What the task requires: Can you quote the lines below exactly, starting at the line with "carried.keyframe_insert(path, frame=frame(t))" and going through the last one?

Data shown:
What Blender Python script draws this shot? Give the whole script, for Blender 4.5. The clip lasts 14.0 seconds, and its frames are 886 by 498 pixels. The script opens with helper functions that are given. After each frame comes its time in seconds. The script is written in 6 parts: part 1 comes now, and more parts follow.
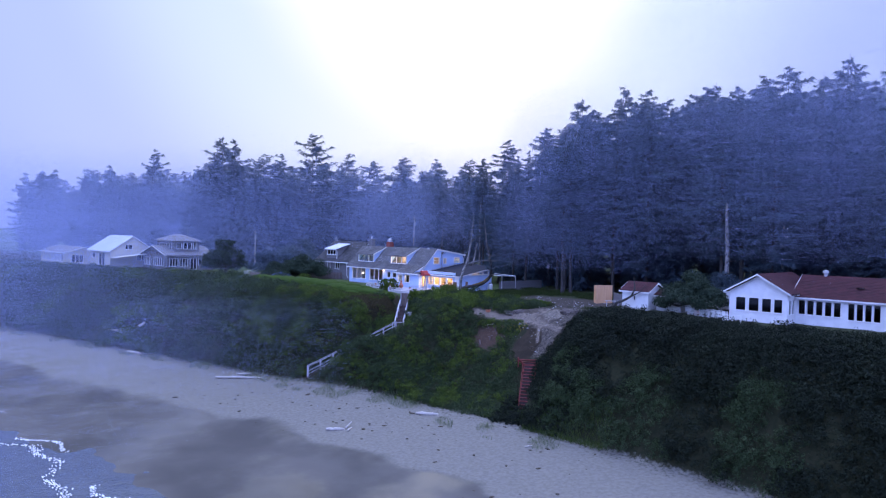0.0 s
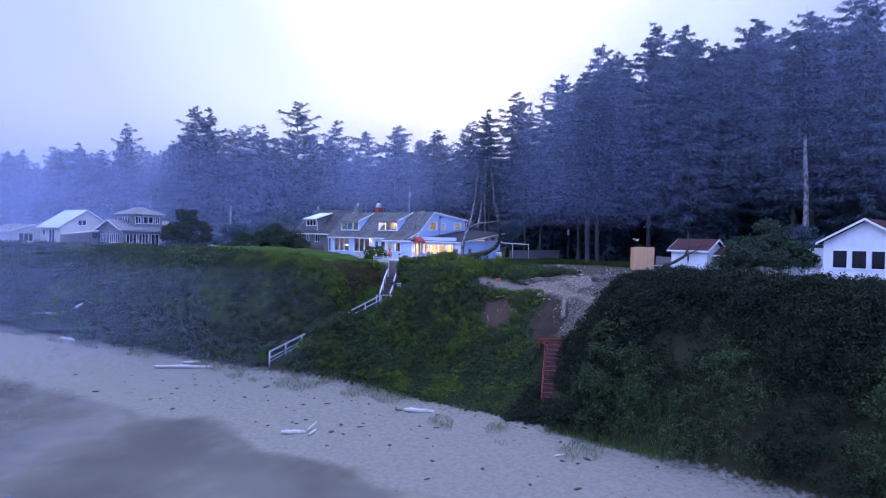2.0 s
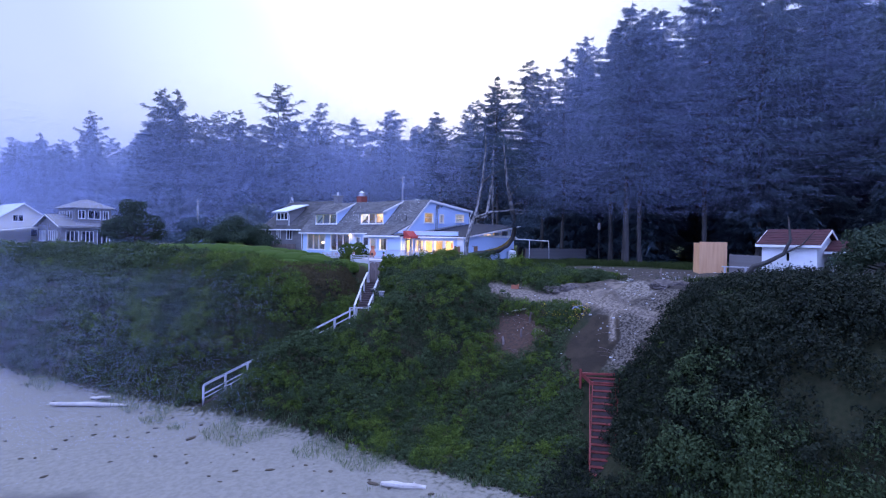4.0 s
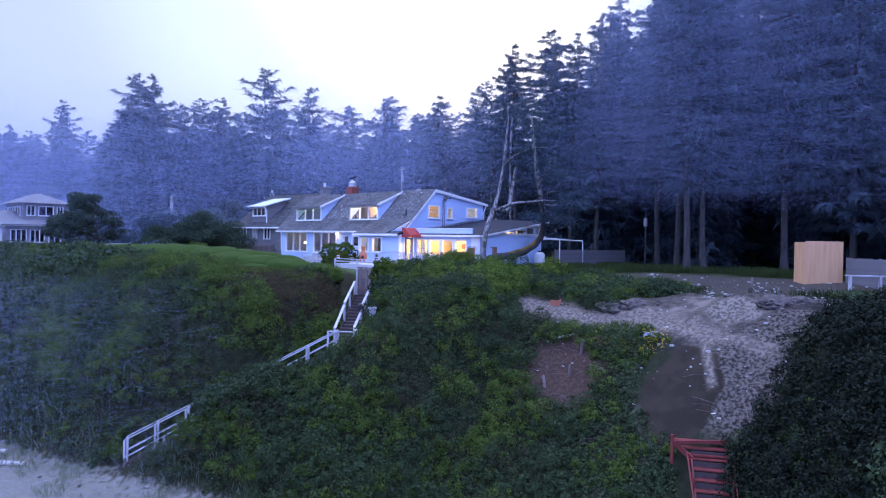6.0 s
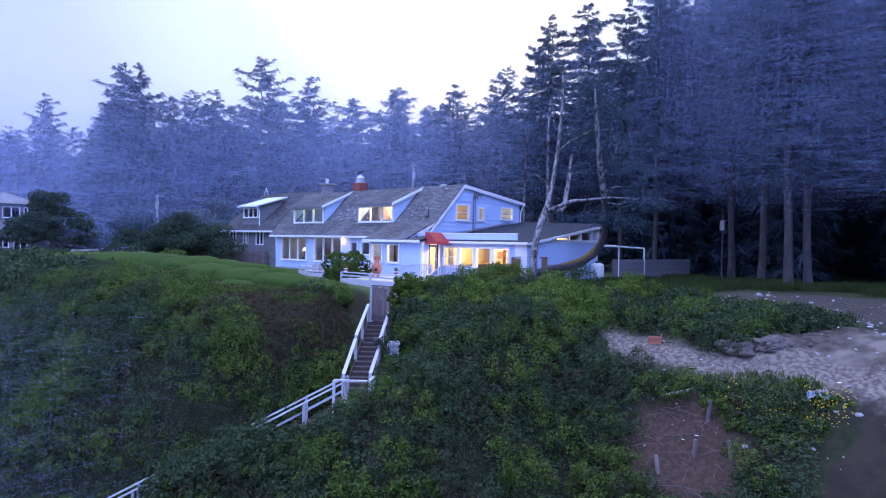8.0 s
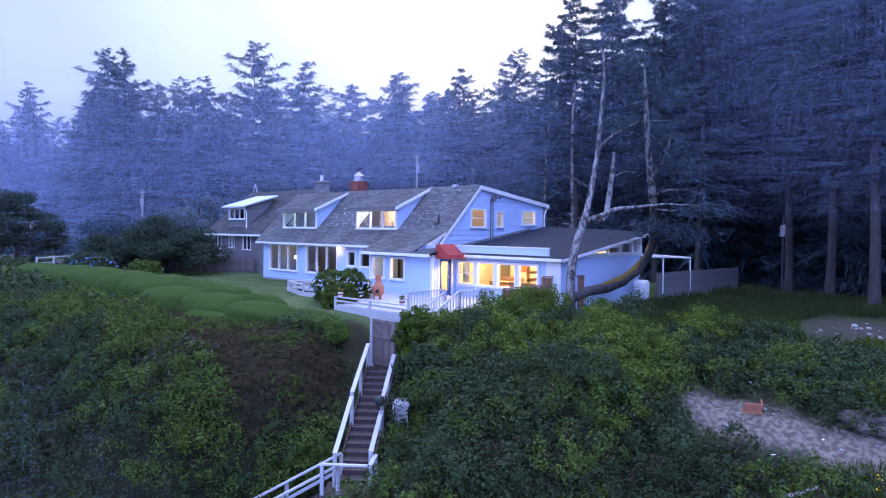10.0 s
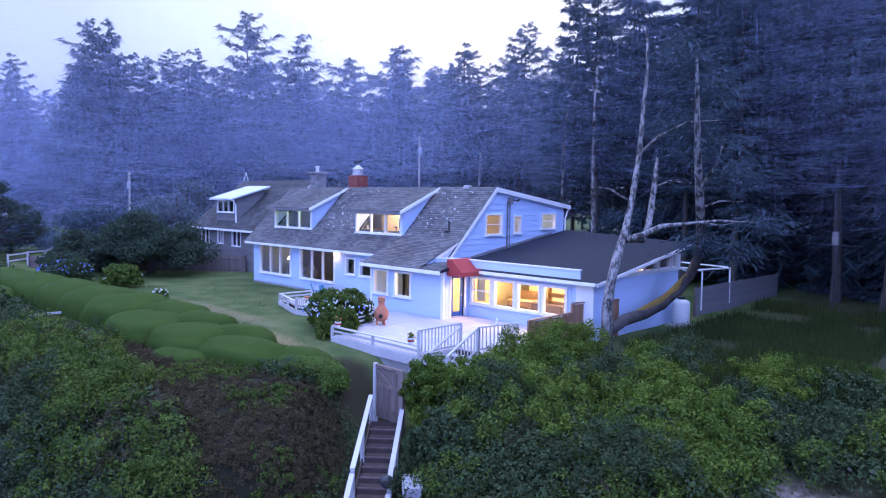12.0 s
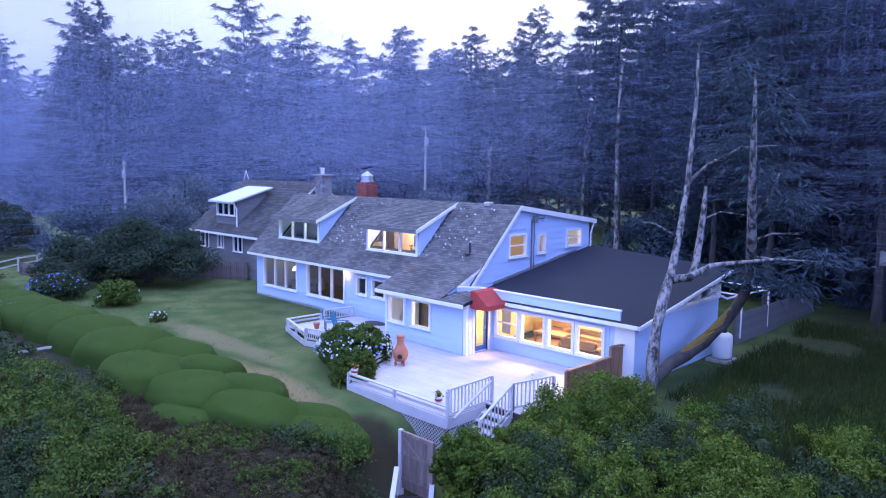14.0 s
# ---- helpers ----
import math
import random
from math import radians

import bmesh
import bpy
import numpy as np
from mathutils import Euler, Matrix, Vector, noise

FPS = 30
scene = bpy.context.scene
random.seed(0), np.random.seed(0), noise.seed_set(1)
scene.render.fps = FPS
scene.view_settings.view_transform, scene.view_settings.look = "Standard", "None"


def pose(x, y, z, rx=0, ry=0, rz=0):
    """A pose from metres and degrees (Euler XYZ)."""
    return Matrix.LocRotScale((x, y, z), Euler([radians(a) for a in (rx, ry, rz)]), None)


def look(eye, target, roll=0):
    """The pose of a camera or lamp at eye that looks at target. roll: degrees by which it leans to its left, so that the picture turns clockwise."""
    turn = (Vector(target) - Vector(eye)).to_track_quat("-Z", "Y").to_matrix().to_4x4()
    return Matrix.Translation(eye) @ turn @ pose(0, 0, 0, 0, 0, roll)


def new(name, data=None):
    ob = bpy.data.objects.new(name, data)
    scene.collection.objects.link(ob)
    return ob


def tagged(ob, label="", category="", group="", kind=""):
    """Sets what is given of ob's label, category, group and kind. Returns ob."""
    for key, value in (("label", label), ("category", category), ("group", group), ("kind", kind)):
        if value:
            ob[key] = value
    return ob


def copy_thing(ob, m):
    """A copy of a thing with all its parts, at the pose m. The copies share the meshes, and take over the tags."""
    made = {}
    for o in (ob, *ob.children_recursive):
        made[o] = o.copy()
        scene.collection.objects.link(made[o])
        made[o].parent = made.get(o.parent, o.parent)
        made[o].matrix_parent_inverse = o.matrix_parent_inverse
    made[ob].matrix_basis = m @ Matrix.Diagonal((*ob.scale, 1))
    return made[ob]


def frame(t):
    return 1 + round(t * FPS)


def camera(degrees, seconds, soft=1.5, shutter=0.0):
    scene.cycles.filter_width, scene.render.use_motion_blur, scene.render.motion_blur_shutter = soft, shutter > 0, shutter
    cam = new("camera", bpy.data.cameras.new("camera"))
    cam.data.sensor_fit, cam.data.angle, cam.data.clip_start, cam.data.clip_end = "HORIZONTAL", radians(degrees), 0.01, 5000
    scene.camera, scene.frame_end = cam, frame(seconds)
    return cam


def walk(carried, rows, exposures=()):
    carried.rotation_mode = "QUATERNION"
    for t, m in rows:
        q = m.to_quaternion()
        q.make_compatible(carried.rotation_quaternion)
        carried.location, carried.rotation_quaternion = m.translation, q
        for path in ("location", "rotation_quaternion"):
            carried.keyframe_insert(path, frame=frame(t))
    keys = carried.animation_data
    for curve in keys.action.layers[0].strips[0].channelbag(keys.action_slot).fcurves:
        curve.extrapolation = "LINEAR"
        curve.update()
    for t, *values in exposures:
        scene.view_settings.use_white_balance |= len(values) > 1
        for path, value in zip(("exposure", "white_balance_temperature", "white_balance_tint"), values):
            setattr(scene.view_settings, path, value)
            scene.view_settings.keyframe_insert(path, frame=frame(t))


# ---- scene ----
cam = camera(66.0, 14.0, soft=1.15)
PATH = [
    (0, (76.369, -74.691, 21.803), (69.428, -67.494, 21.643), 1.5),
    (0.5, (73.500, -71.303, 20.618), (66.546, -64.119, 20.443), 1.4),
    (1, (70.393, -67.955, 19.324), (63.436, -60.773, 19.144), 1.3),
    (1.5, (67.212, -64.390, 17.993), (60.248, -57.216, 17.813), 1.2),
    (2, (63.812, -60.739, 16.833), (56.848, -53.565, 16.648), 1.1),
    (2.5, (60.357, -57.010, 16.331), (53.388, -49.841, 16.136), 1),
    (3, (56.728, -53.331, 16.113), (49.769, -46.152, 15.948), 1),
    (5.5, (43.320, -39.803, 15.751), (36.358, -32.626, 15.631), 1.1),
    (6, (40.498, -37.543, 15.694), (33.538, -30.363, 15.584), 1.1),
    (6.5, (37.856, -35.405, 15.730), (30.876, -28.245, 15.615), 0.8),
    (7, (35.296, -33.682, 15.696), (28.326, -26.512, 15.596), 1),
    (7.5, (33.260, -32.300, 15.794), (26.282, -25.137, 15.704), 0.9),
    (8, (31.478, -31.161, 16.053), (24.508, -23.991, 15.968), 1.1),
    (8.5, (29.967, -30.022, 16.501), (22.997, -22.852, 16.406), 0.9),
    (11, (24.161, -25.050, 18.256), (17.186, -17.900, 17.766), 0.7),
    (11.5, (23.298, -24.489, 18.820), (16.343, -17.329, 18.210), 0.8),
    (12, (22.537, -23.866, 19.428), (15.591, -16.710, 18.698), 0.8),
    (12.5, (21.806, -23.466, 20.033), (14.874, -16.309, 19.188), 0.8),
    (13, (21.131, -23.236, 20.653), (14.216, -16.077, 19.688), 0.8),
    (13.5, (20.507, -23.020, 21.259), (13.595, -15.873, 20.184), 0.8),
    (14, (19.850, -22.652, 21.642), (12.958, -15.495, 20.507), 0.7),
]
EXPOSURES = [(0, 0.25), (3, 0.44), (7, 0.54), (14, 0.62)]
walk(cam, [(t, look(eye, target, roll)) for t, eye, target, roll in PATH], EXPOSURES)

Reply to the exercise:
            carried.keyframe_insert(path, frame=frame(t))
    keys = carried.animation_data
    for curve in keys.action.layers[0].strips[0].channelbag(keys.action_slot).fcurves:
        curve.extrapolation = "LINEAR"
        curve.update()
    for t, *values in exposures:
        scene.view_settings.use_white_balance |= len(values) > 1
        for path, value in zip(("exposure", "white_balance_temperature", "white_balance_tint"), values):
            setattr(scene.view_settings, path, value)
            scene.view_settings.keyframe_insert(path, frame=frame(t))


# ---- scene ----
cam = camera(66.0, 14.0, soft=1.15)
PATH = [
    (0, (76.369, -74.691, 21.803), (69.428, -67.494, 21.643), 1.5),
    (0.5, (73.500, -71.303, 20.618), (66.546, -64.119, 20.443), 1.4),
    (1, (70.393, -67.955, 19.324), (63.436, -60.773, 19.144), 1.3),
    (1.5, (67.212, -64.390, 17.993), (60.248, -57.216, 17.813), 1.2),
    (2, (63.812, -60.739, 16.833), (56.848, -53.565, 16.648), 1.1),
    (2.5, (60.357, -57.010, 16.331), (53.388, -49.841, 16.136), 1),
    (3, (56.728, -53.331, 16.113), (49.769, -46.152, 15.948), 1),
    (5.5, (43.320, -39.803, 15.751), (36.358, -32.626, 15.631), 1.1),
    (6, (40.498, -37.543, 15.694), (33.538, -30.363, 15.584), 1.1),
    (6.5, (37.856, -35.405, 15.730), (30.876, -28.245, 15.615), 0.8),
    (7, (35.296, -33.682, 15.696), (28.326, -26.512, 15.596), 1),
    (7.5, (33.260, -32.300, 15.794), (26.282, -25.137, 15.704), 0.9),
    (8, (31.478, -31.161, 16.053), (24.508, -23.991, 15.968), 1.1),
    (8.5, (29.967, -30.022, 16.501), (22.997, -22.852, 16.406), 0.9),
    (11, (24.161, -25.050, 18.256), (17.186, -17.900, 17.766), 0.7),
    (11.5, (23.298, -24.489, 18.820), (16.343, -17.329, 18.210), 0.8),
    (12, (22.537, -23.866, 19.428), (15.591, -16.710, 18.698), 0.8),
    (12.5, (21.806, -23.466, 20.033), (14.874, -16.309, 19.188), 0.8),
    (13, (21.131, -23.236, 20.653), (14.216, -16.077, 19.688), 0.8),
    (13.5, (20.507, -23.020, 21.259), (13.595, -15.873, 20.184), 0.8),
    (14, (19.850, -22.652, 21.642), (12.958, -15.495, 20.507), 0.7),
]
EXPOSURES = [(0, 0.25), (3, 0.44), (7, 0.54), (14, 0.62)]
walk(cam, [(t, look(eye, target, roll)) for t, eye, target, roll in PATH], EXPOSURES)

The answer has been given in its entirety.